How do you use an electronic signature?
Sending a document for signature takes about a minute. Upload a PDF or Word file, drag signature, date, and text fields onto it, add your recipients, and send. Each signer gets a secure link, signs in their browser with no account or install, and everyone receives the sealed copy with a certificate of completion.
Document eSign does all of this on a free-forever plan with unlimited documents and an audit trail on every envelope. You can sign a Word document or a PDF the same way, in the same flow.
Frequently asked questions
What is an electronic signature in simple terms?
An electronic signature is any electronic action that shows a person agrees to a document - typing a name, drawing a mark, or clicking a clearly labeled button. It is the digital equivalent of signing on paper, and under US and EU law it carries the same legal weight.

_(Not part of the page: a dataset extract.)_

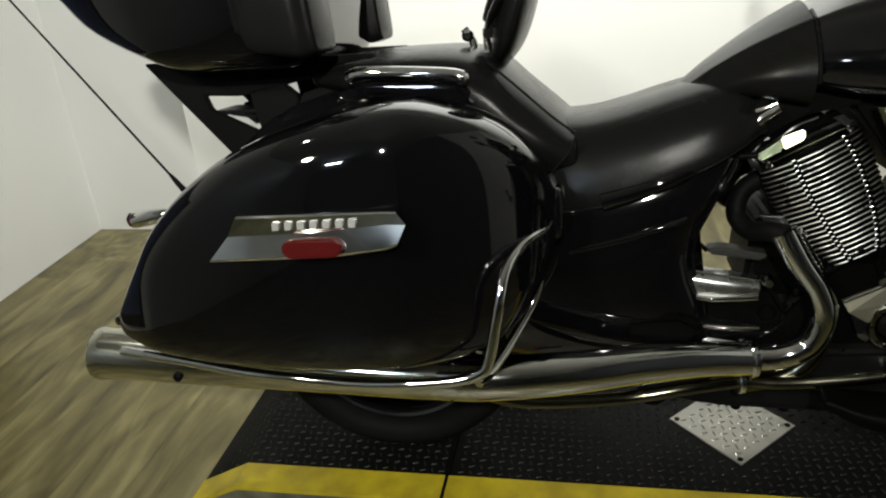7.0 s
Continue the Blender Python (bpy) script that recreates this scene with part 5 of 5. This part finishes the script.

Is a typed name an electronic signature?
Yes. A typed name in a signature field is a valid electronic signature when the signer intends it as their signature and the surrounding record captures consent and the document. The form of the mark matters far less than the evidence of intent.
Is an electronic signature the same as a digital signature?
Not quite. Electronic signature is the broad legal concept; a digital signature is one technical method that uses cryptography to seal the document. Every digital signature is an electronic signature, but not every electronic signature uses cryptography.
Do electronic signatures hold up legally?
Yes. The US ESIGN Act and UETA, and the EU eIDAS Regulation, all give electronic signatures the same standing as handwritten ones for most agreements. A signature is binding when intent, consent, association with the record, and retention are present.
How do I add an electronic signature to a document?
Upload the file to an e-signature tool, place signature and date fields, and send it for signing by email link. The signer opens the link in a browser, signs, and everyone receives a sealed copy with an audit trail. No account or install is needed for the signer.